* Description of the task
Set down the lines that begin at the top of the records and end with the line containing "return lambda x, y: np.clip(mid", and drop every picture.

* Data records
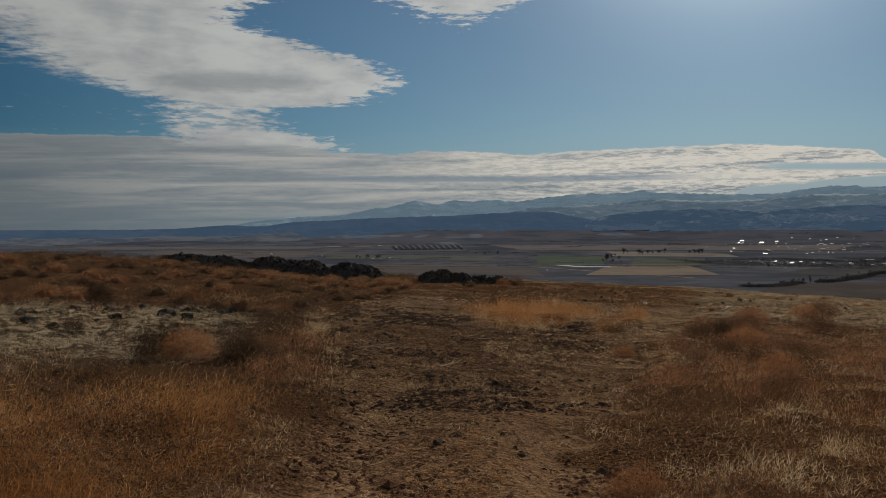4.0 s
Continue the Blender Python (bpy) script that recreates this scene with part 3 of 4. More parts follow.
def grey_keep(x, y):
    return off_track(x, y) * np.clip(0.62 * pale_mask(x, y) * (0.3 + 0.7 * patchy(x, y, 0.9, 72, -0.5, 0.3)) + 0.03 * patchy(x, y, 0.5, 65), 0, 1)


def middle_keep(x, y):
    mid = np.interp(y, LEFT_Y, LEFT_X) * 0.42 + np.interp(y, RIGHT_Y, RIGHT_X) * 0.58
    return np.exp(-((x - mid) / 0.32) ** 2) * (1 - smooth(y + vnoise(x, y, 82), 9.5, 14)) * (0.3 + 0.7 * patchy(x, y, 0.9, 81, -0.3, 0.3))


def swell(low, high, scale, seed, floor_=0.3):
    """A canopy height that swells and sinks, with small hummocks on it."""
    mid, half = (low + high) / 2, (high - low) / 2
    return lambda x, y: np.clip(mid + half * (0.75 * fbm(x * scale, y * scale, seed, 2) + 0.45 * vnoise(x * scale * 4.5, y * scale * 4.5, seed + 4)), low * floor_, high * 1.3)


def crest(x, y):
    """The pale brow of the bank beside the right-hand branch."""
    return np.exp(-((x - 7.1 - (y - 24.8) * 0.74) / 0.45) ** 2) * smooth(y, 23, 26) * (1 - smooth(y, 34, 37))


def gold_left(x, y):
    near = beside_left(x, y) * (1 - smooth(y + 2.2 * vnoise(x * 0.5, y * 0.5, 60), 11.0, 15.5))
    core = np.exp(-((x + 1.6 - 0.10 * (y - 9)) / 1.6) ** 2)
    return off_track(x, y) * np.clip(near * (0.12 + 0.75 * core) * (0.35 + 0.65 * patchy(x, y, 0.6, 62, -0.5, 0.25)) + 0.05 * (1 - smooth(y, 14, 20)), 0, 1) * (1 - 0.9 * pale_mask(x, y)) * (1 - 0.8 * dull(x, y))


def dusky(x, y):
    """The stretch of the right-hand bank where dark red weeds crowd out the straw."""
    return smooth(x - np.interp(y, RIGHT_Y, RIGHT_X), -0.6, 0.6) * smooth(y + vnoise(x * 0.5, y * 0.5, 92), 11.5, 15.5) * (1 - smooth(y, 25, 31))


def orange_wisps(x, y):
    """Loose patches of rust-orange weed, on both sides of the track."""
    spots = patchy(x, y, 0.6, 64, 0.15, 0.55) * (0.6 + 0.4 * dull(x, y)) + 0.22 * dusky(x, y)
    return off_track(x, y) * np.clip(spots, 0, 1) * (1 - 0.85 * pale_mask(x, y) * (1 - dusky(x, y))) * (1 - crest(x, y)) * (0.95 - 0.3 * beside_left(x, y) * (1 - dull(x, y)))


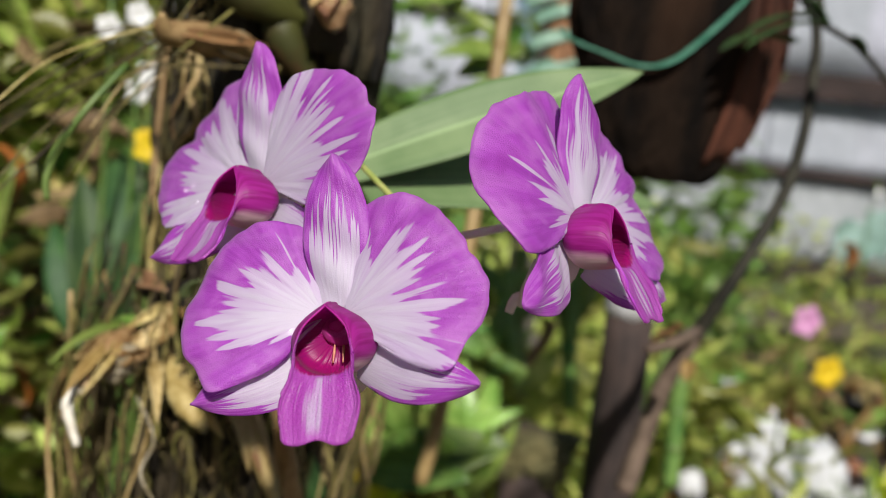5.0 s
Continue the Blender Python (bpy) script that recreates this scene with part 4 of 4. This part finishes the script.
far = thing("far_roof", "pale sheeted shelter with dark battens beyond the trees", "shed")
for k in range(12):
    x0, x1 = -3.4 + 0.42 * k, -3.4 + 0.42 * k + 0.415
    Q = np.zeros((24, 5, 3))
    for i, x in enumerate(np.linspace(x0, x1, 24)):
        for j, z in enumerate(np.linspace(1.55, 3.4, 5)):
            Q[i, j] = x, 5.6 + 0.016 * math.sin(x / 0.076 * 6.283) + 0.3 * (z - 1.55) + 0.006 * (k % 2), z
    sheet("corrugated_panel", Q, SHEET, far, thick=0.003)
for z in (1.58, 2.2, 2.8):
    box("batten", (-3.4, 5.52 + 0.3 * (z - 1.55), z - 0.03), (1.65, 5.57 + 0.3 * (z - 1.55), z + 0.03), BATTEN, far, "dark wooden batten")
for x in (-3.3, -0.9, 1.5):
    box("post", (x - 0.04, 5.66, -0.05), (x + 0.04, 5.74, 1.75), BATTEN, far, "dark wooden post")


def pot(label, place, r, h, mat, group="flower pots"):
    p = thing("flower_pot", label, "flower pot", group, place)
    prof = [(0.0, 0.0), (r * 0.72, 0.0), (r * 0.95, h * 0.86), (r * 1.06, h * 0.86), (r * 1.06, h), (r * 0.93, h), (r * 0.9, h * 0.8), (0.0, h * 0.78)]
    Q = np.array([[(a * math.cos(q), a * math.sin(q), z) for a, z in prof] for q in np.linspace(0, 2 * math.pi, 24, endpoint=False)])
    sheet("pot_wall", Q, mat, p, wrap=True)
    return p


rng = random.Random(21)
bench = thing("plant_bench", "weathered wooden slat bench crowded with pots", "bench")
bx0, bx1, by0, by1, bz = 0.55, 2.7, 1.25, 2.9, 0.62
for k in range(14):
    y = by0 + (by1 - by0) * k / 13
    box("slat", (bx0, y - 0.04, bz - 0.02), (bx1, y + 0.04, bz), BATTEN, bench)
for x in (bx0 + 0.05, bx1 - 0.05):
    for y in (by0 + 0.05, by1 - 0.05):
        box("leg", (x - 0.03, y - 0.03, 0), (x + 0.03, y + 0.03, bz - 0.02), BATTEN, bench)
MATS = (LEAF, LEAF_BRIGHT, LEAF_PALE, LEAF_BRIGHT, LEAF_YELLOW, LEAF, LEAF_DRY)
for k in range(64):
    x, y = bx0 + 0.1 + (bx1 - bx0 - 0.2) * ((k % 9) + rng.uniform(0.15, 0.85)) / 9, by0 + 0.1 + (by1 - by0 - 0.2) * (k // 9 + rng.uniform(0.2, 0.8)) / 7.2
    r, h = rng.uniform(0.04, 0.07), rng.uniform(0.08, 0.13)
    white = k in (0, 1, 2, 11, 12, 20, 31, 40, 47, 55)
    pot("white plastic flower pot" if white else "reddish clay flower pot" if k % 3 == 0 else "black plastic flower pot", (x, y, bz), r, h, WHITE_PAINT if white else CLAY if k % 3 == 0 else BLACKPOT)
    root = (x, y, bz + h * 0.78)
    m_ = MATS[rng.randrange(len(MATS))]
    strap_plant("small potted orchid with short strap leaves", root, burst(root, rng.randint(5, 9), rng.uniform(0.10, 0.22), (15, 80), k), rng.uniform(0.016, 0.03), m_, "potted orchids on the bench", seed=k)
# the last two, far left, are added in place of bright sky gaps
for k, (p, size) in enumerate((((1.110, 1.734, 0.802), 0.085), ((1.259, 1.727, 0.754), 0.075), ((1.516, 1.682, 0.727), 0.08), ((0.974, 1.649, 0.813), 0.04), ((0.857, 1.570, 0.781), 0.03), ((1.018, 1.633, 0.771), 0.035), ((1.142, 1.926, 0.871), 0.03), ((-0.790, 1.695, 1.274), 0.06), ((-0.817, 1.691, 1.221), 0.05))):
    bag = thing("plastic_bag", "crumpled white plastic bag of potting fibre, two standing in for sky gaps", "plastic bag", "white bags among pots")
    bm = bmesh.new()
    bmesh.ops.create_icosphere(bm, subdivisions=4, radius=1.0)
    for v in bm.verts:
        c = Vector([math.copysign(abs(q) ** 0.5, q) for q in v.co])
        c *= 0.8 + 0.34 * noise.noise(v.co * 1.2 + Vector((k * 3.1, 0, 0))) + 0.07 * noise.noise(Vector((v.co.x * 6, v.co.y * 6, v.co.z * 1.5 + k)))
        v.co = Vector((p[0] + size * c.x, p[1] + size * 0.8 * c.y, p[2] + size * 1.1 * c.z))
    part("bag_skin", bm, BAG, bag)
    tube("stand", [(p[0], p[1], p[2] - size * 0.7), (p[0], p[1], 0.0)], (size * 0.6, size * 0.7), BLACKPOT, bag, "black pot below", 5, 14)
net = thing("rolled_net", "crumpled teal shade net hung over foliage", "shade net")
for k, p in enumerate(((1.879, 2.484, 1.241), (2.025, 2.542, 1.278))):
    Q = np.zeros((16, 16, 3))
    for i in range(16):
        for j in range(16):
            u, v = i / 15 - 0.5, j / 15 - 0.5
            Q[i, j] = p[0] + 0.20 * u, p[1] + 0.02 * noise.noise(Vector((u * 4, v * 2, k))), p[2] + 0.12 * v * (1 + 0.5 * noise.noise(Vector((u * 5, k, 0)))) - 0.05 * u * u
    sheet("net_fold", Q, TEAL, net, thick=0.002)
tube("stake", [(1.893, 2.501, 1.240), (1.15, 2.95, 0.5), (1.15, 2.95, 0.0)], (0.008, 0.01, 0.01), BATTEN, net, "", 6, 8)
can = thing("blue_canister", "small blue plastic canister", "canister")
cx_, cy_, cz_ = (2.090, 1.930, 1.234)
tube("canister_body", [(cx_, cy_, cz_ - 0.1), (cx_, cy_, cz_ + 0.0)], (0.014, 0.014), BLUE, can, "", 6, 16)
tube("stake", [(cx_, cy_, cz_ - 0.1), (cx_, cy_, 0)], (0.02, 0.02), BATTEN, can, "", 4, 8)

# shrubs and hedges: bulk of far leaves
foliage("shrub_row", "mixed pale green garden shrubs", [((0.9, 2.9, 0.3), (3.6, 4.2, 1.22)), ((0.6, 2.6, 0.2), (2.4, 3.4, 1.05)), ((0.1, 1.3, 0.5), (0.75, 2.0, 1.02)), ((0.35, 1.5, 0.6), (0.95, 2.3, 1.25))], 5200, 0.075, FOLIAGE_PALE, 1)
foliage("shrub_row", "mid green garden shrubs", [((-0.2, 1.7, 0.3), (0.9, 2.6, 1.3)), ((0.3, 2.4, 0.2), (1.6, 3.6, 1.3)), ((0.1, 2.0, 1.2), (1.0, 2.8, 1.5))], 5000, 0.075, FOLIAGE, 2)
foliage("litter_bed", "tan dry leaves and twigs between plants", [((0.3, 1.1, 0.5), (2.9, 3.2, 0.85)), ((-1.0, 0.9, 0.4), (0.4, 2.2, 0.95)), ((-0.9, 1.0, 0.9), (-0.2, 1.5, 1.3))], 6000, 0.065, LITTER, 3)
foliage("hedge", "mid green shaded foliage behind the trunk", [((-1.5, 1.7, 0.3), (-0.1, 2.2, 1.50)), ((-0.5, 2.4, 0.6), (0.9, 3.2, 1.48))], 2600, 0.09, FOLIAGE, 4)
foliage("back_shrub", "pale sunlit foliage behind the trunk", [((-0.40, 1.0, 0.7), (0.05, 1.5, 1.55))], 1100, 0.06, FOLIAGE_PALE, 8)
foliage("back_litter", "tan dry leaves hanging behind the trunk", [((-0.40, 0.9, 0.9), (0.0, 1.2, 1.7))], 260, 0.05, LITTER, 9)
foliage("left_shrub", "green foliage in broken sunlight", [((-1.1, 1.1, 0.4), (-0.25, 1.6, 1.5))], 1600, 0.07, FOLIAGE, 5)
foliage("tree_line", "tall green trees behind the sheds", [((-9, 9, 0), (-2, 12, 2.6)), ((-2, 9, 0), (3, 12, 1.9)), ((3, 9, 0), (9, 12, 4.2)), ((-9, 6, 0), (-1, 9, 2.0))], 8000, 0.34, FOLIAGE, 6, "trees")
foliage("side_hedge", "green hedge round the garden", [((4.6, -4, 0), (6, 4, 2.6)), ((-5, -4, 0), (-3.6, 4, 2.6)), ((-5, -6, 0), (6, -4.6, 2.6))], 5000, 0.3, FOLIAGE, 7, "hedge")

foliage("low_shrub", "fresh lime green low leaves in sun", [((-0.10, 0.95, 0.85), (0.34, 1.35, 1.27)), ((0.30, 1.0, 0.8), (0.75, 1.4, 1.13))], 900, 0.075, FOLIAGE_PALE, 11, thick=0.3)
foliage("left_low_shrub", "fresh green low leaves beside the trunk", [((-0.75, 0.75, 0.9), (-0.30, 1.1, 1.22))], 500, 0.08, FOLIAGE_PALE, 12, thick=0.3)
# these sprays carry their shade in the near-black leaf colour
foliage("left_high_shrub", "dark sprays above, shade put into the leaf colour", [((-0.75, 0.85, 1.40), (-0.20, 1.25, 1.75))], 170, 0.05, FOLIAGE_SHADED, 13, thick=0.4)
foliage("high_sprays", "loose green sprays against bright sky", [((-0.2, 1.6, 1.45), (1.0, 2.6, 1.85)), ((-1.3, 1.4, 1.45), (-0.3, 2.0, 1.9))], 900, 0.06, FOLIAGE, 14, thick=0.4)
foliage("side_shrub", "yellow green leaves beside the root mat", [((-0.31, 0.90, 1.02), (-0.15, 1.15, 1.29)), ((-0.34, 1.0, 1.32), (-0.18, 1.2, 1.55))], 300, 0.06, FOLIAGE_PALE, 15, thick=0.45)
foliage("mid_shrub", "mid green shrub before pale shelter wall", [((0.85, 2.2, 0.8), (1.45, 2.7, 1.42))], 620, 0.08, FOLIAGE, 17, thick=0.4)
foliage("corner_shrub", "bright yellow green leaves low beside trunk", [((-0.50, 0.80, 0.98), (-0.26, 1.05, 1.26)), ((-0.52, 0.95, 1.42), (-0.25, 1.2, 1.72))], 420, 0.065, FOLIAGE_PALE, 18, thick=0.4)
# dew on the petals: the flower, its petal (or none) and the place on it
for m, petal, x, z, r in ((LEFT, LEFT_PETAL, -0.0112, 0.0210, 0.0009), (LEFT, LEFT_PETAL, -0.0289, 0.0070, 0.0007), (LEFT, LEFT_PETAL, -0.0262, 0.0084, 0.0006), (LEFT, LEFT_PETAL, -0.0215, 0.0030, 0.0005), (FRONT, FRONT_PETAL, -0.0092, 0.0030, 0.0010)):
    claw, _, bend, _ = petal
    X, Z = (x - claw[0]) / 0.030, (z - claw[2]) / 0.030
    y = claw[1] + 0.001 * (bend[0] * X + bend[1] * Z + bend[2] * X * X + bend[3] * X * Z + bend[4] * Z * Z)
    d = ball("water_drop", m @ Vector((x, y - 0.6 * r, z)), (r, r, r), WATER, None, "", 0.0, 0, 3)
    d.visible_shadow = False
    tagged(d, "clear dew drop on petal", "water drop", "dew drops")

* The completed task
4.0 s
Continue the Blender Python (bpy) script that recreates this scene with part 3 of 4. More parts follow.
def grey_keep(x, y):
    return off_track(x, y) * np.clip(0.62 * pale_mask(x, y) * (0.3 + 0.7 * patchy(x, y, 0.9, 72, -0.5, 0.3)) + 0.03 * patchy(x, y, 0.5, 65), 0, 1)


def middle_keep(x, y):
    mid = np.interp(y, LEFT_Y, LEFT_X) * 0.42 + np.interp(y, RIGHT_Y, RIGHT_X) * 0.58
    return np.exp(-((x - mid) / 0.32) ** 2) * (1 - smooth(y + vnoise(x, y, 82), 9.5, 14)) * (0.3 + 0.7 * patchy(x, y, 0.9, 81, -0.3, 0.3))


def swell(low, high, scale, seed, floor_=0.3):
    """A canopy height that swells and sinks, with small hummocks on it."""
    mid, half = (low + high) / 2, (high - low) / 2
    return lambda x, y: np.clip(mid + half * (0.75 * fbm(x * scale, y * scale, seed, 2) + 0.45 * vnoise(x * scale * 4.5, y * scale * 4.5, seed + 4)), low * floor_, high * 1.3)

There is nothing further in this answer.